Collins, program director at Horizon’s Project Eden, was heartened by the hundreds of teens who turned out this year. But for every teen who felt comfortable enough to attend the prom this year, there are other kids who stayed away, Athey says. And those who did come didn’t want to go to their own proms.
“It’s not safe to go to the prom with who you really love and want to take,” Athey says. “It’s not safe for the ones who may not be totally out, unsure, or fearful.”
Project Edens’ Collins emphasizes that even as support of LGBT people grows, this prom continues to serve a vital purpose.
“When they come in on the receiving line and they have all these people cheering them on, they’re overwhelmed with happiness, because it’s all about acceptance,” Collins says. “It’s a needed event because the young people need a place to go to where they feel safe and accepted.”
Fremont student James Verges said he went to his prom, but came to this one anyhow because, “It gives everybody a fair chance. It’s a safe place for people to really be who they want to be, rather than what other people expect them to be.”
Kalee Kennedy, 19 and this year’s prom queen, is from Antioch, California: “I believe that gay prom is a wonderful opportunity for those who were previously unable to attend their own prom due to prejudice or fear. Many LGBTQA youth need events like this to remind them that they are not alone and that they will not always be judged.”
Zohal Sharif, 19 and this year’s other prom queen, is from Union City, California: “Gay Prom offers a safe space for LGBTQIA2-S and allies to experience the full ‘prom experience’ they were not given in their own high schools. This event is still important because across the country there are couples and individuals facing prejudice and who choose to not even go to their proms. Everyone should have a fun, cheesy prom experience.”
Skylar Gordon, 17 is from Milpitas, California: “It means a lot to have a prom—but not only to have a prom but have one that you know is going to be accepting. I really felt like I belonged at gay prom. I’ve never really fit in at any sort of school-related dance, and I never was really out about anything at a school dance. Here, I could be myself. I could be with my boyfriend, as a pansexual transgender guy, and win cutest couple. That would never happen at a school-related prom, or any dance of any kind.”
Miracle Minton, 16, is from Hayward, California: “You get to go to a prom where you feel more comfortable. There are schools that don’t accept same-sex dates to their proms, which I think is really absurd. Also, it’s a good event to meet more people who are fabulous. Gay prom was way more fun than my high school prom. I think that prom is good for the people who are scared to express their sexuality because then they can socialize with people who are just like them, the LGBT community.”
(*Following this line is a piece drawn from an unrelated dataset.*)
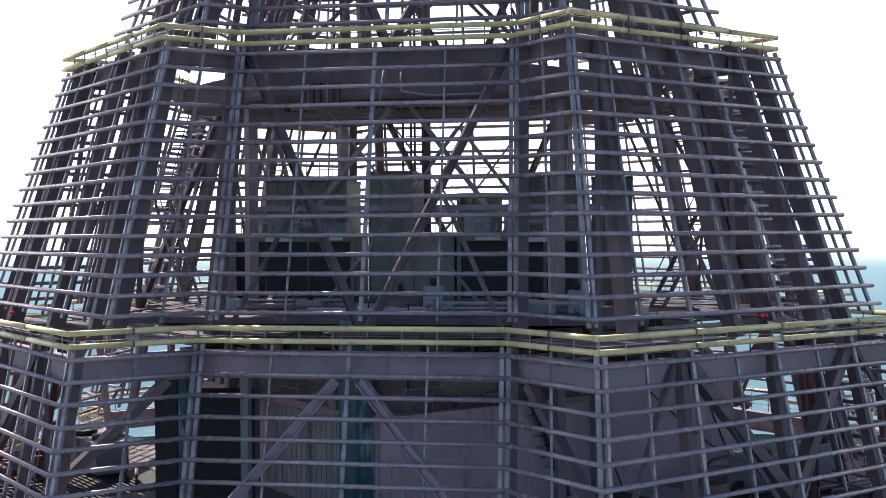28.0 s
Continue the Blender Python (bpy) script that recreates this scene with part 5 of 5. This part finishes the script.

Reyna Romero, 17, is from San Leandro, California: “I attended gay prom with my girlfriend and some close friends. I really think gay prom was a blast and I will always remember and cherish that night. Gay prom is not only important because it celebrates these individuals, but because it was great to go to a prom where my girlfriend and I weren’t discriminated against. My home school like many others doesn’t allow girls to wear tuxes and guys to wear dresses. My girlfriend and I felt really important and loved the whole time we were there.”